-- start --

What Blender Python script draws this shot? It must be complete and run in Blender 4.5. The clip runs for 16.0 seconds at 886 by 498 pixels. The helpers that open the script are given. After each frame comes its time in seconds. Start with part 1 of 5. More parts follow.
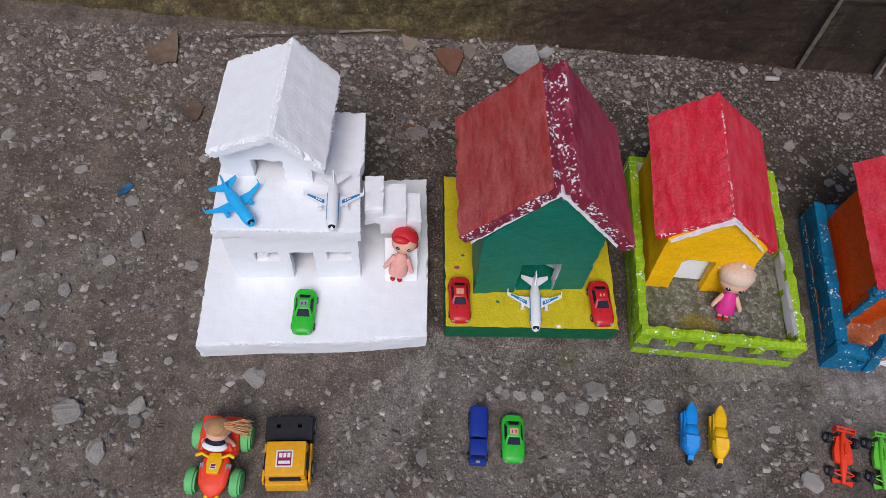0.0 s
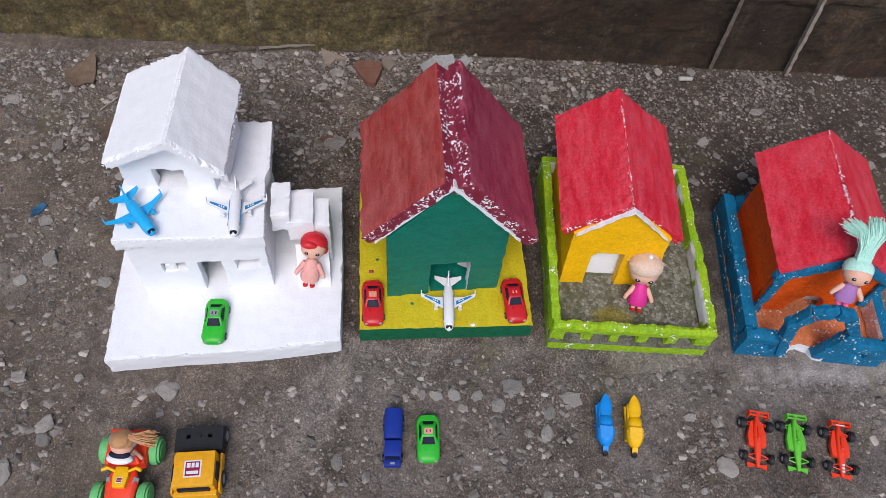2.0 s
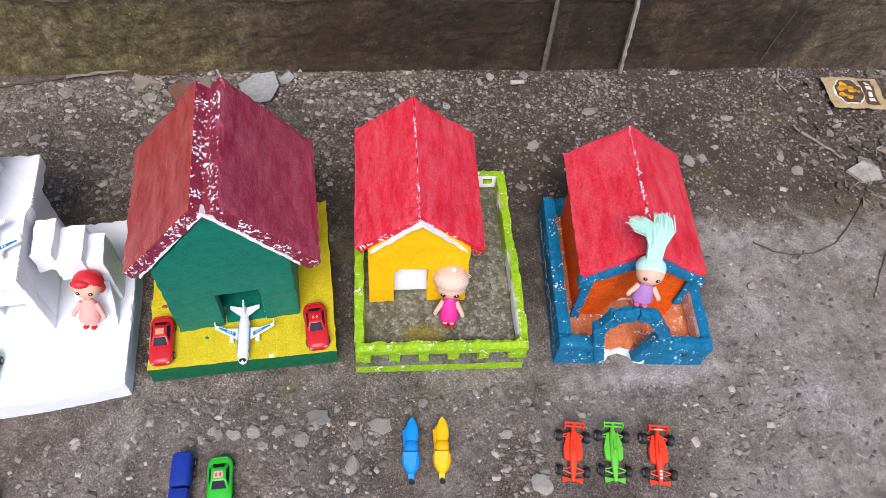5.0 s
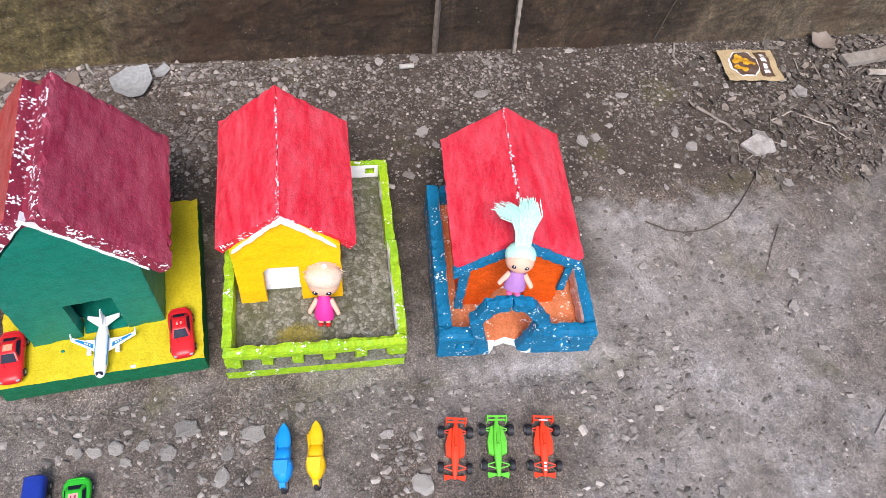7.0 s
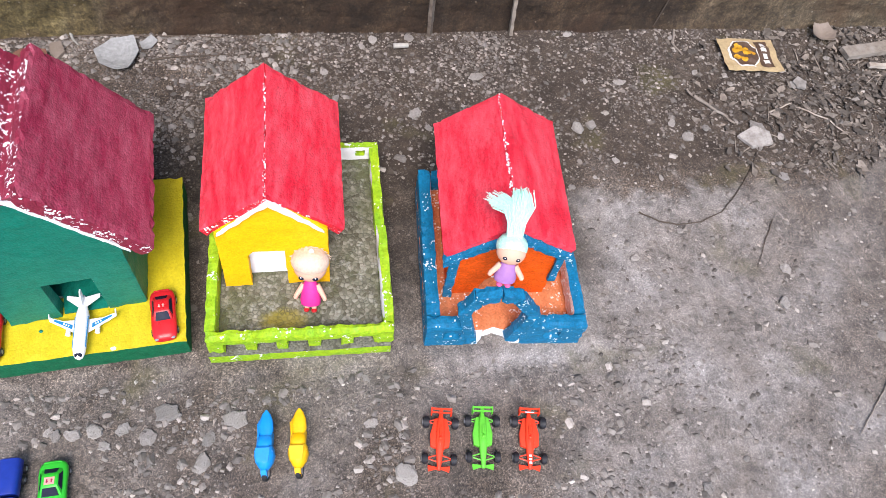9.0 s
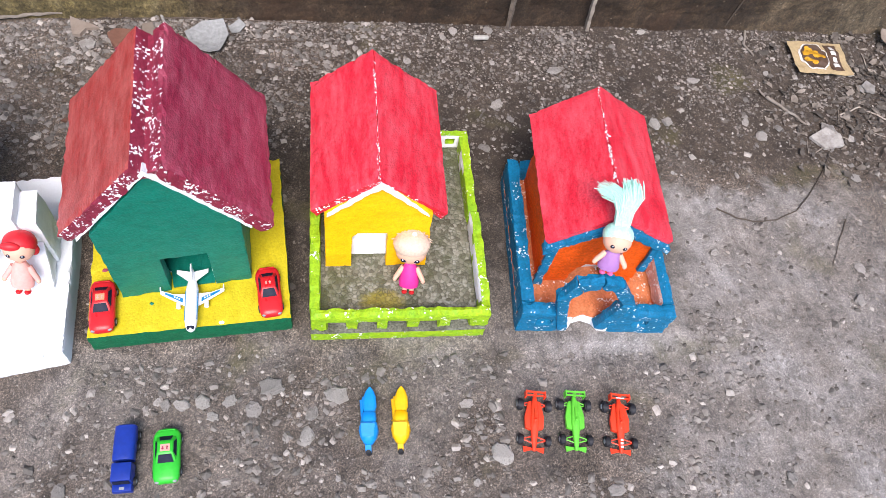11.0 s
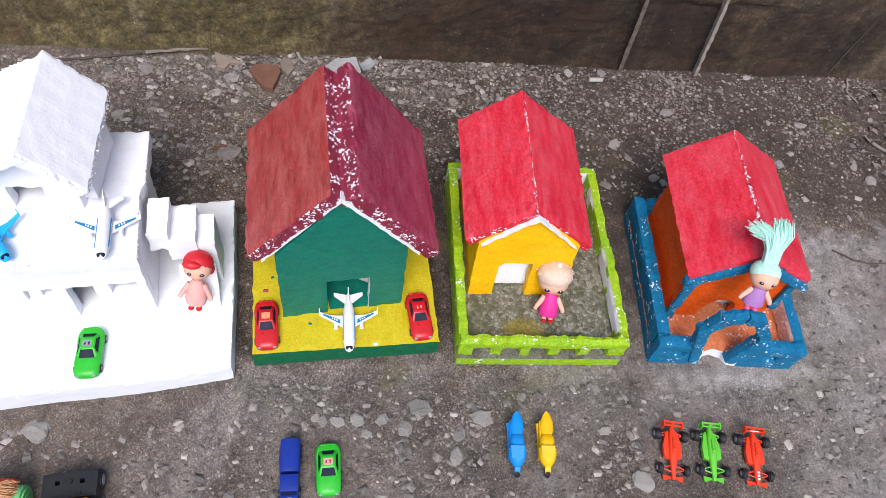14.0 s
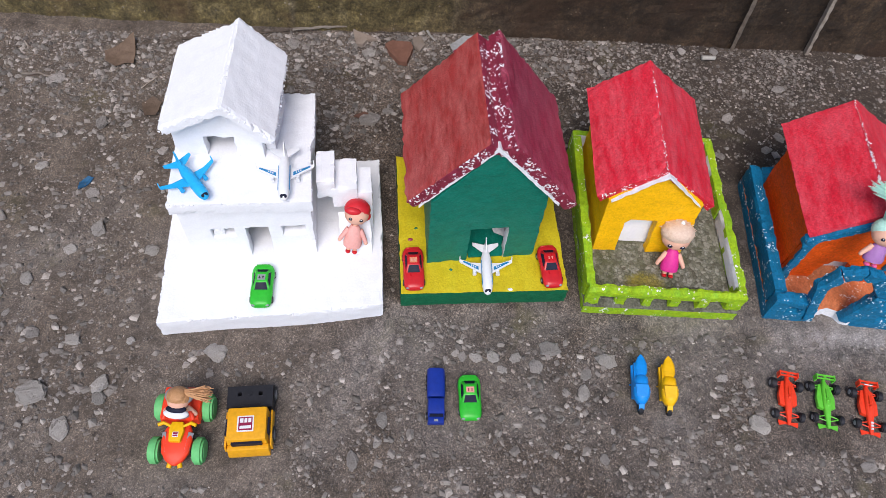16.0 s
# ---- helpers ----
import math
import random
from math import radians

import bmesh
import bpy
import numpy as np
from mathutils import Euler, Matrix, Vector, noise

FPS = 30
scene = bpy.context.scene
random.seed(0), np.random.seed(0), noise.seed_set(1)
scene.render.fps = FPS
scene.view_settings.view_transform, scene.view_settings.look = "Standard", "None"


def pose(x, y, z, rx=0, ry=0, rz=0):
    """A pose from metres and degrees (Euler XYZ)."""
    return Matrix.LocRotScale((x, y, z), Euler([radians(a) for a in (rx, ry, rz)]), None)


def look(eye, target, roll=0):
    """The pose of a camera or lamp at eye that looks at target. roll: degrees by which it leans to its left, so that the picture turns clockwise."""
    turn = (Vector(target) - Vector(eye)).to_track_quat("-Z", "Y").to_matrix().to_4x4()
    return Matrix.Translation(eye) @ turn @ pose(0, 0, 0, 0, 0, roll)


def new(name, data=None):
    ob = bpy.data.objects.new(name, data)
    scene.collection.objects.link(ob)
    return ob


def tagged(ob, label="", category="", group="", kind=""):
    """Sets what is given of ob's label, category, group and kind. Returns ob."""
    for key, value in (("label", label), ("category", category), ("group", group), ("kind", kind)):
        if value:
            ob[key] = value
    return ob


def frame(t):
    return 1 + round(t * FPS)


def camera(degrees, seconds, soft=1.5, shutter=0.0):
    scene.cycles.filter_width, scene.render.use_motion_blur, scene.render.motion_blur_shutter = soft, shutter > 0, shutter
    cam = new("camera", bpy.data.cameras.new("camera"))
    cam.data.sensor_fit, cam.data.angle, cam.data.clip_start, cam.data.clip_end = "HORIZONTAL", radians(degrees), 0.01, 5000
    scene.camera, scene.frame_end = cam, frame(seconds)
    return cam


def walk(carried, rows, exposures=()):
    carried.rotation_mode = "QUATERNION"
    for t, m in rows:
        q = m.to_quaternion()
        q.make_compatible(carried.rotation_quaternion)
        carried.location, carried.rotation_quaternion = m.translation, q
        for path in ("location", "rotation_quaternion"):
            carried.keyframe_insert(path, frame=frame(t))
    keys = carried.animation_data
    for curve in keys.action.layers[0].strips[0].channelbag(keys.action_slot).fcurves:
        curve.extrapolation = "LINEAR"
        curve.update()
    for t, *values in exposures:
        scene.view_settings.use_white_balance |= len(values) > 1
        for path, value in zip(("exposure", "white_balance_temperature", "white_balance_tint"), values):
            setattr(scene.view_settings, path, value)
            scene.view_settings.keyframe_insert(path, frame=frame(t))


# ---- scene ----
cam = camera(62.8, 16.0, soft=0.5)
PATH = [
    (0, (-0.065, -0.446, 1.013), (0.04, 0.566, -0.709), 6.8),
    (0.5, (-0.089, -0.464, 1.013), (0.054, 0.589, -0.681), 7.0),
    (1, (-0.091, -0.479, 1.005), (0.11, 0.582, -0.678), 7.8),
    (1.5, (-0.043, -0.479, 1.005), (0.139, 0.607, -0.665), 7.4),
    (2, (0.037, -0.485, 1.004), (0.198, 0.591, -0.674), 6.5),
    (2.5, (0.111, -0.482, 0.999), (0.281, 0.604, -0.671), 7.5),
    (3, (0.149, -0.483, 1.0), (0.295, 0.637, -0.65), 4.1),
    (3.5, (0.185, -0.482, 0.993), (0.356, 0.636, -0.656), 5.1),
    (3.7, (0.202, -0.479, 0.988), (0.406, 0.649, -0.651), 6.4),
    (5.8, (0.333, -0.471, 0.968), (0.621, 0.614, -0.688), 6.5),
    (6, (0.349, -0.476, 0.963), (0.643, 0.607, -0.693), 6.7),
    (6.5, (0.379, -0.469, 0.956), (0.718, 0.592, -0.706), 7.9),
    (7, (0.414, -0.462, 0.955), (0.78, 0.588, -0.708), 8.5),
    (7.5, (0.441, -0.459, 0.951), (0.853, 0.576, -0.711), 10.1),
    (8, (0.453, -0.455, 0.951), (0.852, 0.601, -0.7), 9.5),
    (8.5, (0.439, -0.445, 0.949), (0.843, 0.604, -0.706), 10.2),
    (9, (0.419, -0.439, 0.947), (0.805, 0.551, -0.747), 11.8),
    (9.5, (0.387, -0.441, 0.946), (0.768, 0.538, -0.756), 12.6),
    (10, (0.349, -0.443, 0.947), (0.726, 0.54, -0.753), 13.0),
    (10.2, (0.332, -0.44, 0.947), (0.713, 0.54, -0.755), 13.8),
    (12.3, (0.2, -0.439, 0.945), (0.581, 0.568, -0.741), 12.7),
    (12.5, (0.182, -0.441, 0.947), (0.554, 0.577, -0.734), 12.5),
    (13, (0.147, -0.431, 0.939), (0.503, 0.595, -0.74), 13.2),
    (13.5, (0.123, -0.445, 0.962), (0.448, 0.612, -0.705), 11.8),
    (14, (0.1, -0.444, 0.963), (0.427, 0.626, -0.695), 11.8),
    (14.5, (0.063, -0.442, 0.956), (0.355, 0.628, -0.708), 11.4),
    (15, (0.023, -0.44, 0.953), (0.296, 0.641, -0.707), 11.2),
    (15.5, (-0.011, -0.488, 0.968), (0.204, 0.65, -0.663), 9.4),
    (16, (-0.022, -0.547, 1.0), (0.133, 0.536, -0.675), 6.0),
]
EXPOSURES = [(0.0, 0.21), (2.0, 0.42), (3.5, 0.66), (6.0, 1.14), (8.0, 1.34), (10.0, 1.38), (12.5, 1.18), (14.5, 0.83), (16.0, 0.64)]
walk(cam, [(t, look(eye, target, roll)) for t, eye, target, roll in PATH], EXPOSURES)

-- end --

■ Requirements ■
Return, unchanged, the lines from the first line of the material through the line that holds "scene.render.fps = FPS", inclusive, omitting pictures.

■ Task solution ■
What Blender Python script draws this shot? It must be complete and run in Blender 4.5. The clip runs for 16.0 seconds at 886 by 498 pixels. The helpers that open the script are given. After each frame comes its time in seconds. Start with part 1 of 5. More parts follow.
0.0 s
2.0 s
5.0 s
7.0 s
9.0 s
11.0 s
14.0 s
16.0 s
# ---- helpers ----
import math
import random
from math import radians

import bmesh
import bpy
import numpy as np
from mathutils import Euler, Matrix, Vector, noise

FPS = 30
scene = bpy.context.scene
random.seed(0), np.random.seed(0), noise.seed_set(1)
scene.render.fps = FPS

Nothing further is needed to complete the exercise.